Winter Faith is the feeling of doubt and hopelessness. Winter Faith is when you feel distant from God. This distance from God is confusing and hard and frustrates the soul. Yet this winter faith teaches that deep doubt is a necessary part of authentic faith.
I stay in season of Winter Faith all year long. Not all believers do. Yet, all believers must endure Winter Faith at some point in their journey. Maybe it’s a brief moment like one year in college that life just seemed off. For others, Winter Faith may be a year or two after the death of a child or a divorce. All believers must wrestle with Winter Faith if they want to be a mature believer. Maturity comes through hardships. Winter Faith often is a lonely and difficult walk. In this season God feels distant from you. It feels like God doesn’t care about your pain or the world’s pain and suffering. It feels like death. It feels like neglect. It is cold and dark like Winter.

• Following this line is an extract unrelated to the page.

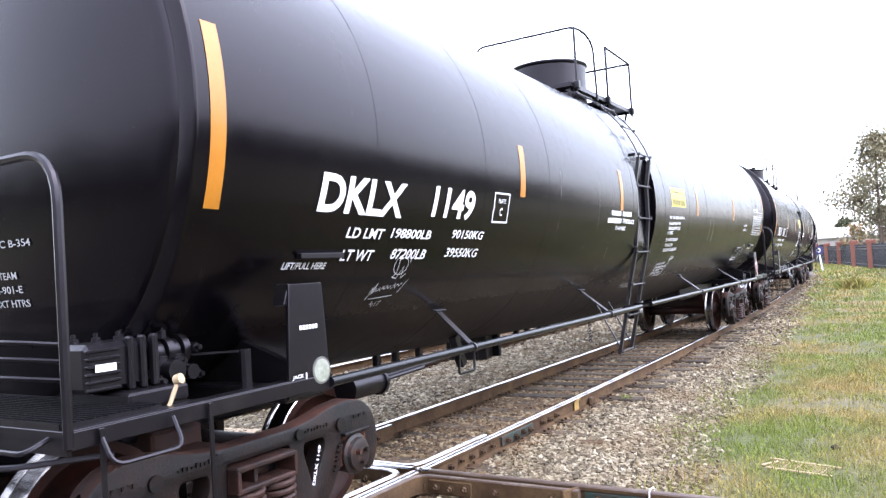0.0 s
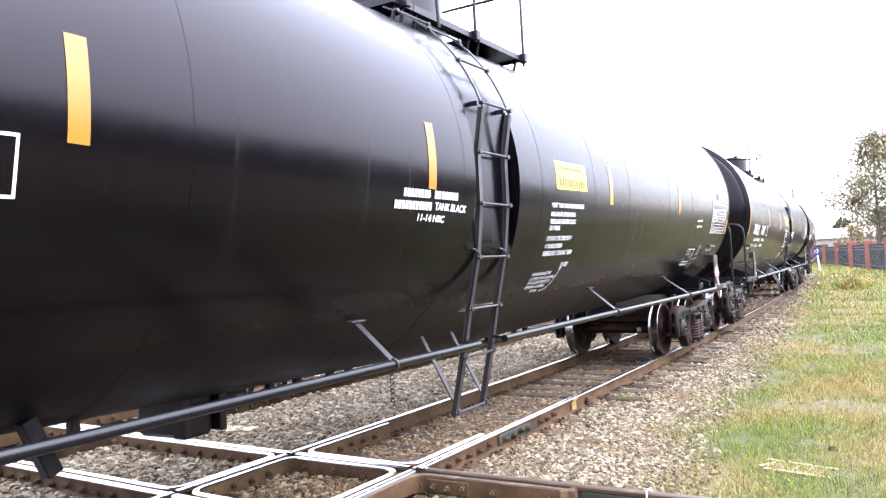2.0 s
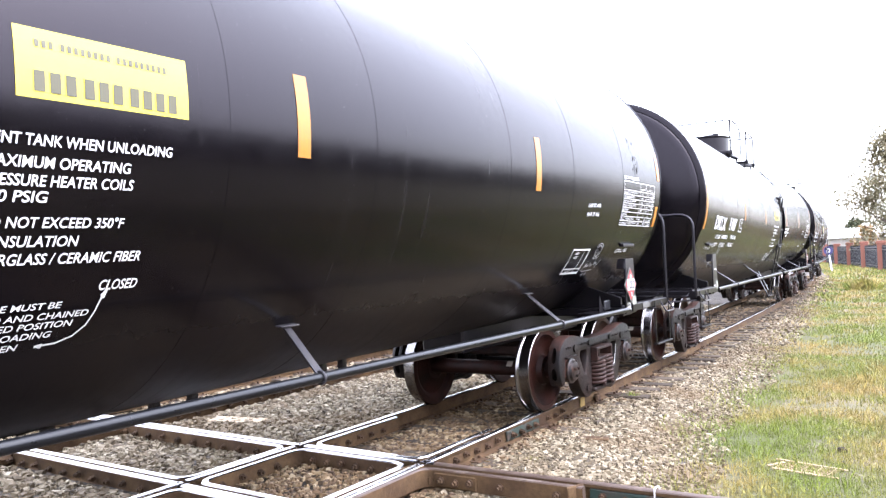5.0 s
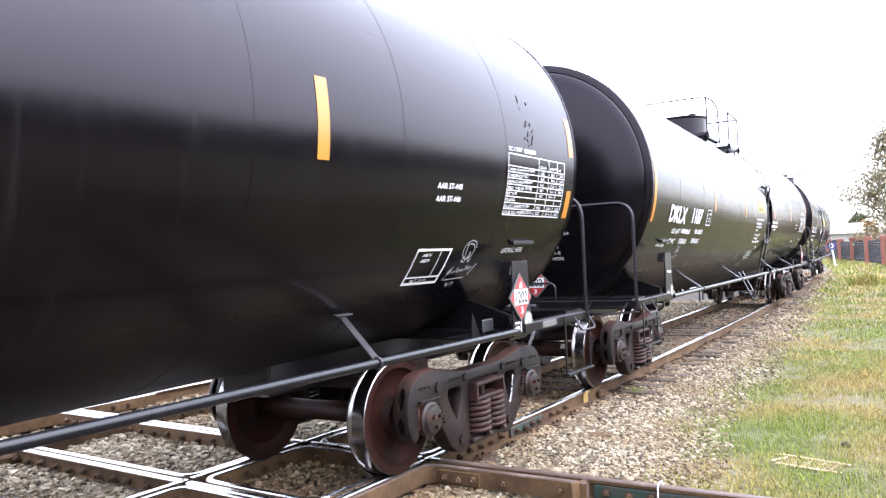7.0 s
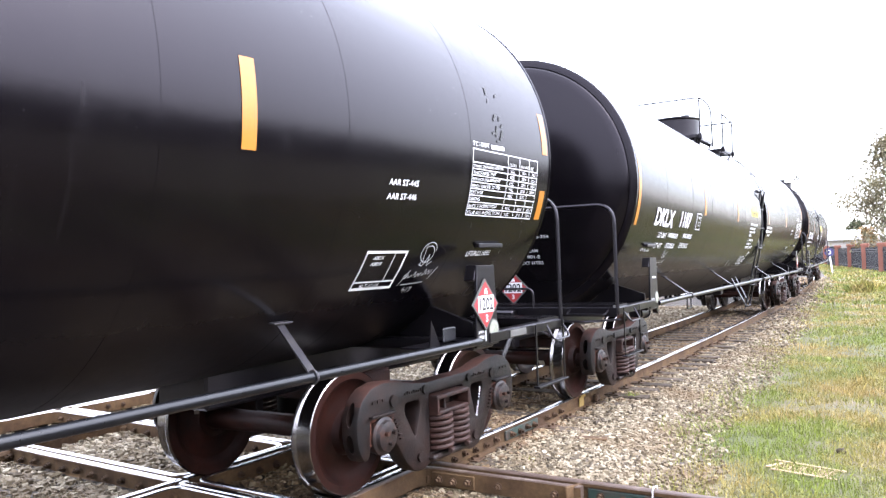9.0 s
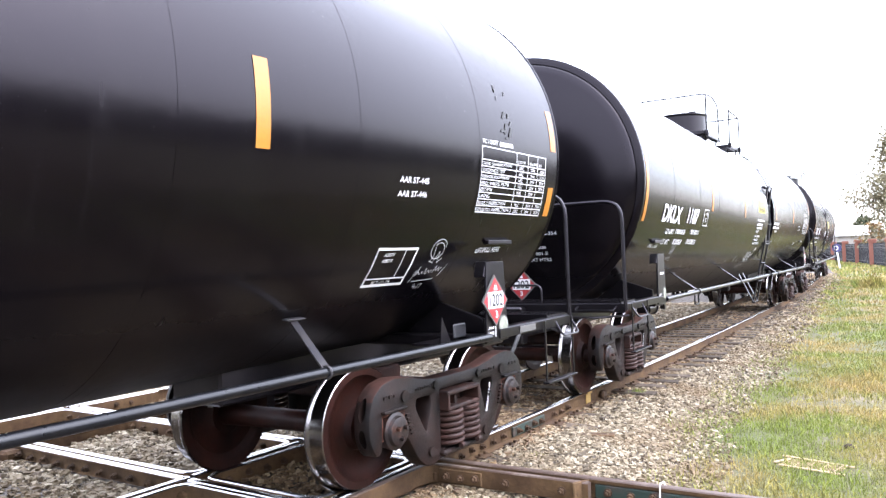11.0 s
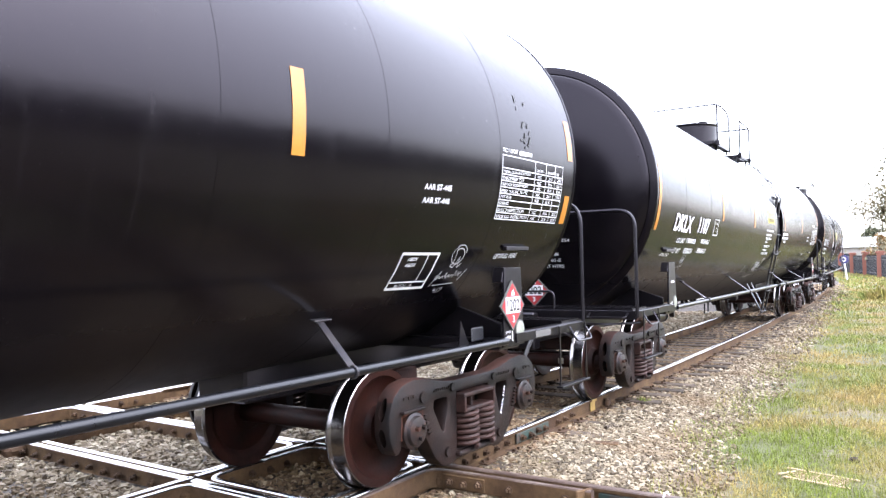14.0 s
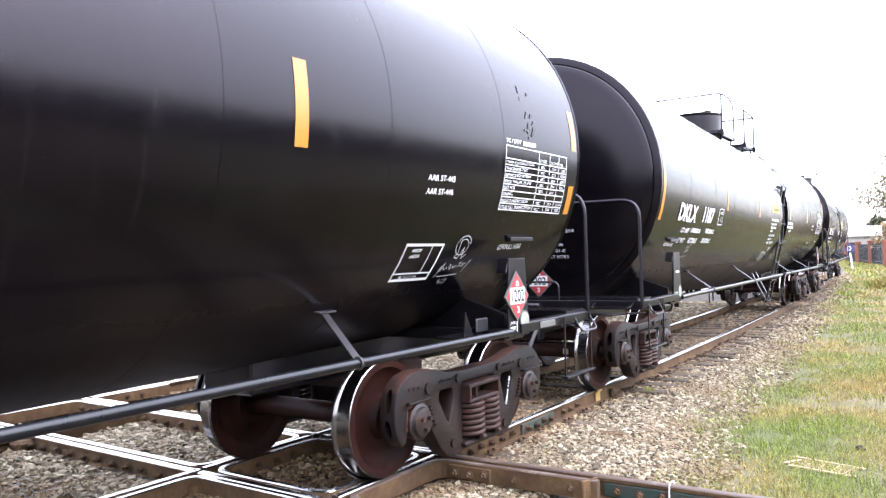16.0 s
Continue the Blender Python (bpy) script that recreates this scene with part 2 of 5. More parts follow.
M_WOOD = material("brown_autumn_wood", (0.03, 0.021, 0.018), 0.8, 0, 0.3, 3.0, 0.5, 0, (0.04, 0.026, 0.018), 0.55, 0.5, 0.12, island=0.35)
M_LEAFGOLD = material("golden_leaves", (0.2, 0.11, 0.028), 0.7, 0, 0.3, 3.0, 0.5, 0, island=0.35)
M_SHEET = material("pale_sheet_roof", (0.7, 0.7, 0.7), 0.5, 0, 0.15, 8.0, 1.0, 0)
M_WALL = material("grey_render_wall", (0.28, 0.26, 0.24), 0.8, 0, 0.3, 8.0, 1.0, 0.1)
M_GLASSDARK = material("dark_window_glass", (0.03, 0.035, 0.04), 0.15, 0, 0.1, 8.0, 1.0, 0)
M_BLUE = material("dark_blue_sign", (0.035, 0.03, 0.11), 0.45, 0, 0.15, 8.0, 2.0, 0)
M_PIPE = material("glossy_blue_black_pipe", (0.0035, 0.0038, 0.005), 0.28, 0, 0.5, 25.0, 3.0, 0, (0.008, 0.0075, 0.007), 0.66, 4.0, 0.12, rough_vary=0.02, spec=0.3)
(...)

I wrestle daily with the darkness I see in the world. I am used to being discouraged. I don't find peace in the chaos but I am home when I acknowledge my doubt. I see severe famine, global poverty, growing homelessness, racism, spiritual poverty, economic inequality, and unnecessary death. I visit these subjects often and my soul wrestles with God daily in these matters.
Why is life unfair? What do some eat and others starve? Why did God set up the cosmos this way? Is God for me or against me? These questions pain me to write but they are real.
May you join me on this journey and bring your whole self; the pain, the grief, and hopefully the joy from living into your authentic faith.